● Work required: Reproduce the material below line by line, beginning with its first line and ending with the line that contains "1, steps, chamfer)"; leave out pictures.

● Data lines:
------------------------------------------------

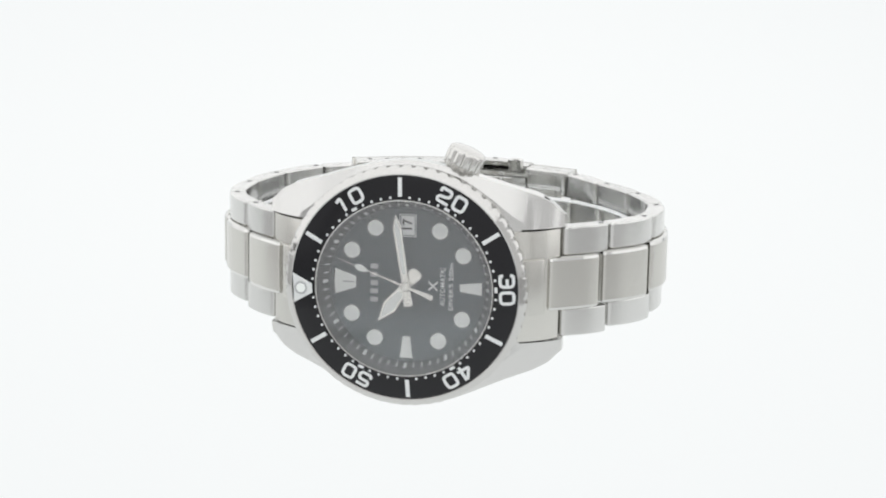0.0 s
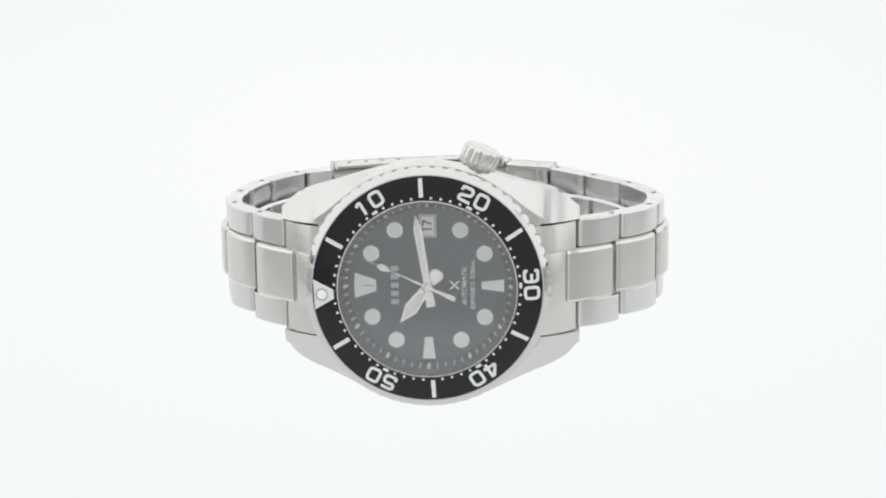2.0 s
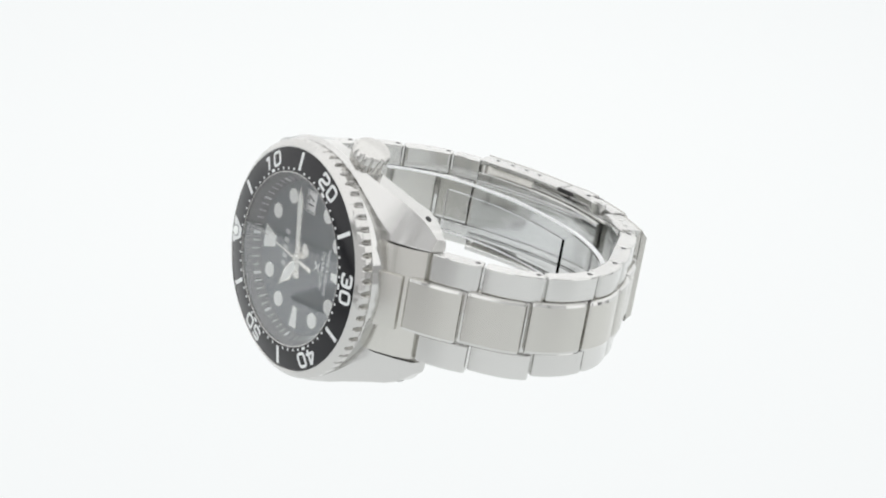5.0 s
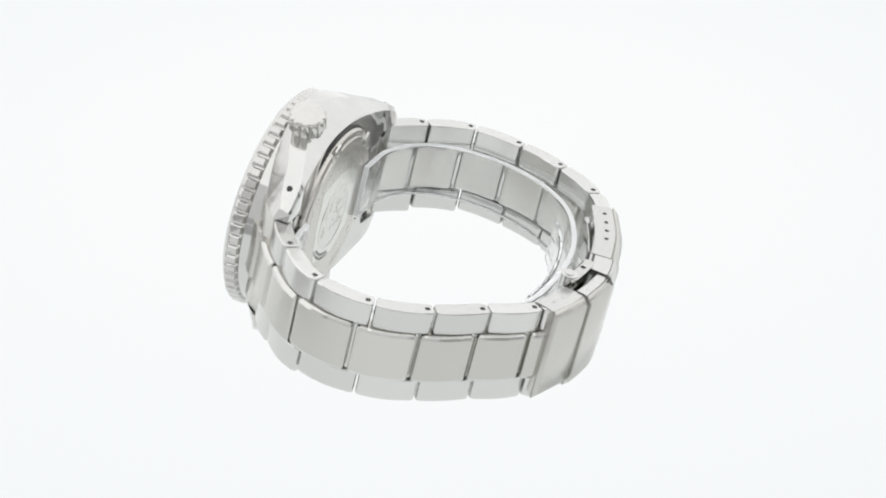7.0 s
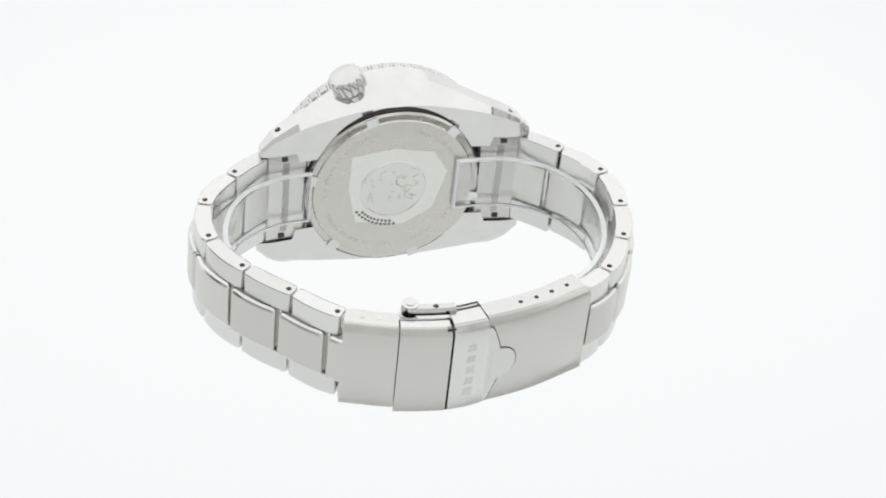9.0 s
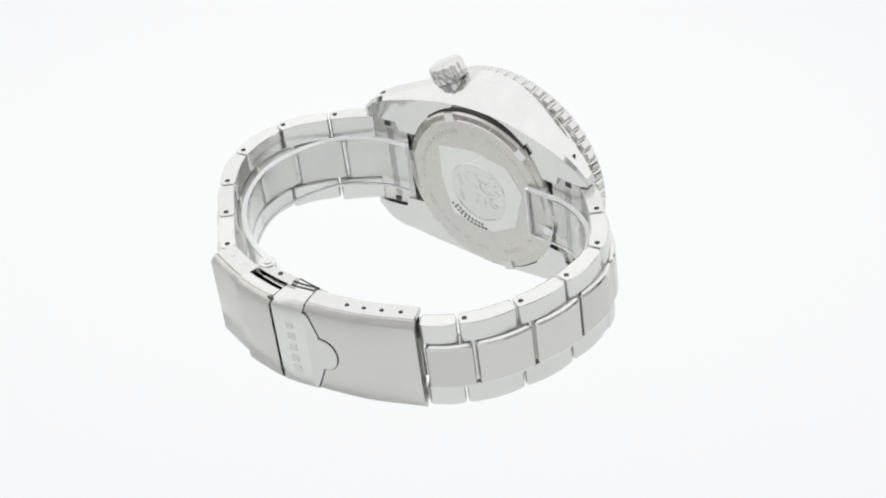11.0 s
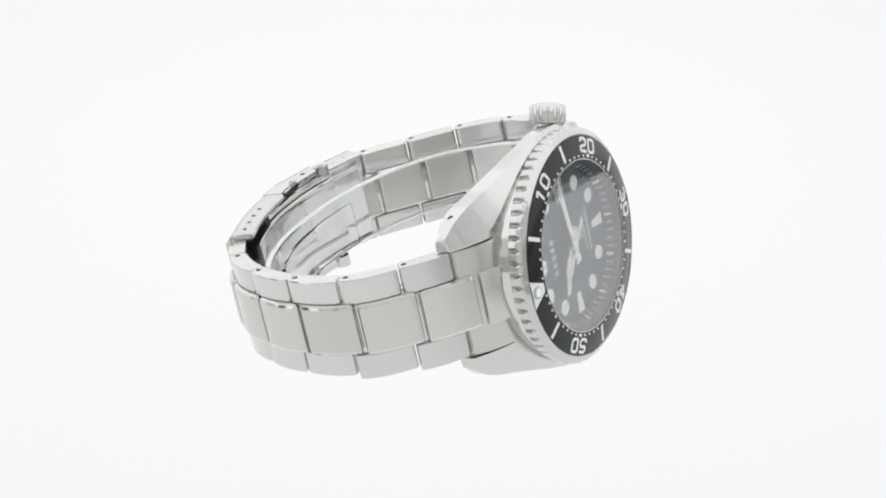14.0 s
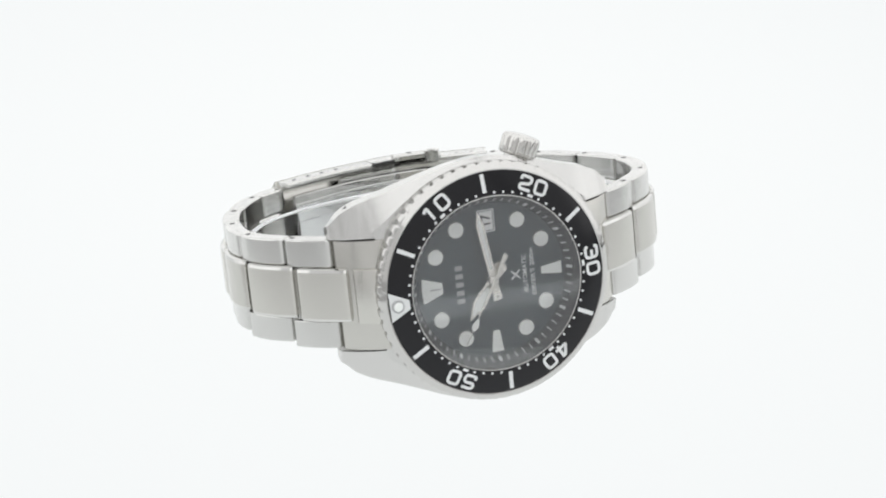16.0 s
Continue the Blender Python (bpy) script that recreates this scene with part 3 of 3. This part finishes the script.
def build_clasp(watch):
    path = spline(CLASP_LINE)
    marks = [path[1][24 * k] for k in range(len(CLASP_LINE))]
    low, high = -8.5, 10.75

    def plate(s0, s1, outer, inner, v0, v1, chamfer=0.25, steps=8):
        return ribbon(bmesh.new(), path, s0, s1, outer, inner, v0, v1, 1, steps, chamfer)

    def dots(parent, where, size, inward, mat=DARK, proud=0.03, high=high, low=low):
        for s in where:
            q, way = on_line(path, s)
            c = q - Vector((-way.y, way.x)) * inward
            for v, d in ((high, 1), (low, -1)):
                bm = bmesh.new()
                ring = [(c.x + size * math.cos(i * math.pi / 6), c.y + size * math.sin(i * math.pi / 6)) for i in range(12)]
                loft(bm, [[(h[0], v - 0.8 * d, h[1]) for h in ring], [(h[0], v + proud * d, h[1]) for h in ring]])
                part("side_hole", bm, mat, parent)

    def shell(name, s0, s1, outer, label, mat=BRUSHED, steps=8, depth=5.4, low=low, high=high, ends=0.05):
        """A bent cover: a face plate with broad rounded rims, and a flange down each side."""
        cover = part(name, plate(s0, s1, outer, outer - 2.3, low, high, 1.25, steps), mat, watch, label, sharp=50)
        for v, d in ((high, -1), (low, 1)):
            part("flange", plate(s0 + 0.05, s1 - ends, outer - 1.3, outer - depth, v, v + d * 1.1, 0.3, steps), SATIN, cover, "", sharp=35)
        return cover

    fixed = shell("clasp_plate", marks[0], marks[1] - 0.02, 0.0, "brushed steel clasp plate", low=low + 0.7, high=high - 0.6)
    dots(fixed, [marks[0] + 2.8, marks[0] + 5.8], 0.4, 3.4, POLISHED, 0.06, high - 0.6, low + 0.7)
    # fold-over safety lock, with its hinge bosses
    lock = shell("safety_lock", marks[1] + 0.14, marks[2] - 0.45, 0.45, "fold-over safety lock of the clasp", BRUSHED, 8, 3.6, low + 0.1, high - 0.35)
    q, way = on_line(path, marks[1] + 2.1)
    c = q - Vector((-way.y, way.x)) * 5.9
    for v, d in ((high, 1), (low, -1)):
        part("hinge_arm", plate(marks[1] + 1.6, marks[2] + 1.5, -4.2, -6.3, v - d * 0.7, v + d * 0.9, 0.4), POLISHED, lock, "", sharp=35)
        bm = bmesh.new()
        for r0, reach in ((1.55, 1.1), (0.8, 1.25)):
            ring = [(c.x + r0 * math.cos(i * math.pi / 12), c.y + r0 * math.sin(i * math.pi / 12)) for i in range(24)]
            loft(bm, [[(h[0], v - d * 1.0, h[1]) for h in ring], [(h[0], v + d * reach, h[1]) for h in ring]])
        part("hinge_boss", bm, POLISHED, lock, "round polished hinge boss", sharp=35)
    dots(lock, [marks[1] + 7.0], 0.5, 5.2, DARK, 0.93)
    # bridge with the maker's mark, and its push tongue
    bridge = shell("clasp_bridge", marks[2], marks[3] - 0.5, 0.3, "steel clasp bridge with stamped mark", SATIN)
    # near-black strip stands for the shade in the gap at the lock's edge
    part("lock_seat", plate(marks[2] - 1.2, marks[2] + 0.3, -0.3, -2.0, low + 0.4, high - 0.4, 0.05, 3), DARK, bridge, "dark strip painted as shade under the lock's edge", sharp=35)
    mid = (marks[2] + marks[3]) / 2 - 0.1
    for k in range(5):
        v = 1.0 + (k - 2) * 2.5
        bm = ribbon(bmesh.new(), path, mid - 0.75, mid + 0.75, 0.36, -0.3, v - 0.75, v + 0.75, 1, 2, 0.04)
        part("maker_mark", bm, BRUSHED, bridge)
    # the bridge narrows into a wing towards its tongue, a dark plate painting the shadow gap round it
    for name, mat, levels, grow in (("wing_gap", DARK, (-0.8, 0.04), 0.16), ("bridge_wing", SATIN, (-0.6, 0.15, 0.3), 0.0)):
        bm = bmesh.new()
        rows = []
        for outer in levels:
            inset = 0.15 if outer == 0.3 else -grow
            ring = []
            for s, v in ((-0.5, 9.5), (0.0, 9.45), (0.5, 8.6), (1.8, 5.0), (2.0, 4.0), (2.0, -2.2), (1.8, -3.2), (0.5, -6.4), (0.0, -7.2), (-0.5, -7.25)):
                q, way = on_line(path, marks[3] + s - (inset if s > -0.5 else 0))
                c = q + Vector((-way.y, way.x)) * outer
                ring.append((c.x, v + (-inset if v > 0 else inset), c.y))
            rows.append(ring)
        loft(bm, rows)
        part(name, bm, mat, bridge, "dark plate painted as the shadow gap round the bridge" if grow else "", sharp=35)
    # a larger dark underplate paints the shadow line round the tongue
    for name, mat, levels, base, label in (("tongue_gap", DARK, (-0.6, 0.02, 0.05), 1.045, "dark plate painted as the shadow gap round the tongue"),
                                           ("push_tongue", SATIN, (-0.6, 0.2, 0.34), 1.0, "rounded push tongue")):
        bm = bmesh.new()
        rows = []
        for outer in levels:
            ring = []
            for k in range(24):
                a = math.pi * k / 23
                grow = base * (1.0 if outer < 0.3 else 0.95)
                q, way = on_line(path, marks[3] + 0.3 + 4.9 * grow * math.sin(a) ** 0.6)
                c = q + Vector((-way.y, way.x)) * outer
                ring.append((c.x, 0.9 + 3.5 * grow * math.cos(a), c.y))
            rows.append(ring)
        loft(bm, rows)
        part(name, bm, mat, bridge, label, sharp=35)
    for v, d in ((high, 1), (low, -1)):
        part("lock_slot", plate(marks[2] + 0.8, marks[3] - 0.3, -4.5, -5.9, v - d * 0.6, v + d * 0.03, 0.02, 5), DARK, bridge, "dark slot in the clasp's side")
        part("lock_bar", plate(marks[2] + 1.2, marks[3] - 0.7, -4.9, -5.4, v - d * 0.5, v + d * 0.12, 0.1, 5), POLISHED, bridge, "polished lock bar in the slot")
    cover = shell("clasp_cover", marks[3] - 0.35, marks[5], 0.0, "long curved brushed clasp cover", BRUSHED, 16, 5.4, ends=0.4)
    dots(cover, [marks[4] - 3.0 + 3.5 * k for k in range(4)], 0.42, 3.2)
    # folded inner blades
    inner = spline([(20.0, -59.2), (11.0, -61.7), (2.0, -62.6), (-8.0, -61.6), (-17.0, -58.8), (-23.0, -56.0)])
    for v0, v1, a, b, label in ((-6.2, 9.2, 0.0, 30.0, "outer folding blade"), (-5.2, 8.2, 8.0, 42.0, "inner folding blade")):
        off = 0.0 if v0 < -6 else -1.1
        bm = ribbon(bmesh.new(), inner, a, b, off + 0.4, off - 0.4, v0, v1, 1, 24, 0.12)
        part("folding_blade", bm, POLISHED, watch, "curved polished steel " + label, sharp=35)


def build_watch():
    watch = new("wristwatch")
    tagged(watch, "steel diver's watch with black bezel, lying on its side", "watch")
    build_case(watch)
    build_bezel(watch)
    build_dial(watch)
    second = build_hands(watch)
    build_crystal(watch)
    build_crown(watch)
    build_caseback(watch)
    build_end_links(watch)
    build_links(watch)
    build_clasp(watch)
    return watch, second


def build_cuff():
    """The clear display cuff that spreads the bracelet."""
    cuff = new("display_cuff")
    tagged(cuff, "clear plastic display cuff sprung inside the bracelet", "watch holder")
    line = [(-12.5, -13.9), (-22.0, -14.6), (-30.0, -19.2), (-34.0, -27.0), (-34.3, -36.0), (-31.0, -45.0), (-24.0, -52.0), (-12.0, -56.6), (0.0, -57.6), (12.0, -56.4),
            (24.0, -51.6), (32.0, -44.0), (36.0, -34.5), (35.0, -26.0), (30.5, -18.6), (23.0, -14.6), (16.8, -13.9)]
    path = spline(line, 8)
    bm = ribbon(bmesh.new(), path, 0.0, path[1][-1], 0.45, -0.45, -4.9, 5.6, -1, 110, 0.2)
    ob = part("cuff_strip", bm, PLASTIC, cuff, "", sharp=35)
    ob.visible_shadow = False
    for v0, v1 in ((5.62, 5.95), (-5.25, -4.92)):
        bm = ribbon(bmesh.new(), path, 0.0, path[1][-1], 0.5, -0.5, v0, v1, -1, 110, 0.1)
        ob = part("cuff_rim", bm, FROST, cuff, "milky frosted rim", sharp=35)
        ob.visible_shadow = False
    for s0, s1 in ((-0.35, 0.02), (path[1][-1] - 0.02, path[1][-1] + 0.35)):
        bm = ribbon(bmesh.new(), path, s0, s1, 0.5, -0.5, -5.25, 5.95, -1, 3, 0.12)
        part("cuff_end", bm, FROST, cuff, "milky cut end", sharp=35).visible_shadow = False
    inner = spline([(-22.0, -50.4), (-18.0, -52.4), (-10.0, -54.9), (0.0, -55.8), (9.0, -55.1)], 10)
    bm = ribbon(bmesh.new(), inner, 0.0, inner[1][-1], 0.35, -0.35, -4.2, 4.2, -1, 40, 0.15)
    ob = part("cuff_liner", bm, PLASTIC, cuff, "", sharp=35)
    ob.visible_shadow = False
    return cuff


build_setting()
watch, second_hand = build_watch()
cuff = build_cuff()


# ---- what moves ----
def motions():
    turns = [(0.0, -11.2), (0.5, -5.65), (0.8, -2.6), (1.0, -0.96), (1.2, 0.15), (1.35, 0.65), (1.5, 0.41), (1.7, -0.95), (2.0, -3.74), (2.5, -8.71), (3.0, -15.57),
             (3.5, -23.32), (4.0, -32.93), (4.2, -37.08), (4.7, -48.2), (5.2, -60.6), (5.8, -77.2), (6.3, -91.0), (6.5, -96.59), (7.0, -110.6), (7.5, -123.9),
             (8.0, -137.5), (8.5, -151.0), (9.0, -164.7), (9.5, -178.1), (10.0, -191.8), (10.2, -197.25), (10.9, -216.1), (11.6, -235.0), (12.3, -253.85),
             (12.5, -259.22), (13.0, -273.0), (13.5, -286.4), (14.0, -299.9), (14.5, -312.1), (15.0, -323.0), (15.5, -332.5), (16.0, -340.74)]
    rows = [(t, pose(0, 0, 0, 0, 0, a)) for t, a in turns]
    walk(watch, rows)
    walk(cuff, rows)
    # the second hand runs on to 1.35 s and then back, one second a second
    ticks = [(0.0, 3.35), (0.6, 3.95), (1.2, 4.55), (1.35, 4.65), (1.5, 4.55)] + [(t, 4.55 - (t - 1.5)) for t in (2.5, 4.5, 6.5, 8.5, 10.5, 12.5, 14.5, 16.0)]
    walk(second_hand, [(t, BODY @ pose(0, 0, 0, 0, 0, -6 * s)) for t, s in ticks])


motions()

------------------------------------------------

● The result:
0.0 s
2.0 s
5.0 s
7.0 s
9.0 s
11.0 s
14.0 s
16.0 s
Continue the Blender Python (bpy) script that recreates this scene with part 3 of 3. This part finishes the script.
def build_clasp(watch):
    path = spline(CLASP_LINE)
    marks = [path[1][24 * k] for k in range(len(CLASP_LINE))]
    low, high = -8.5, 10.75

    def plate(s0, s1, outer, inner, v0, v1, chamfer=0.25, steps=8):
        return ribbon(bmesh.new(), path, s0, s1, outer, inner, v0, v1, 1, steps, chamfer)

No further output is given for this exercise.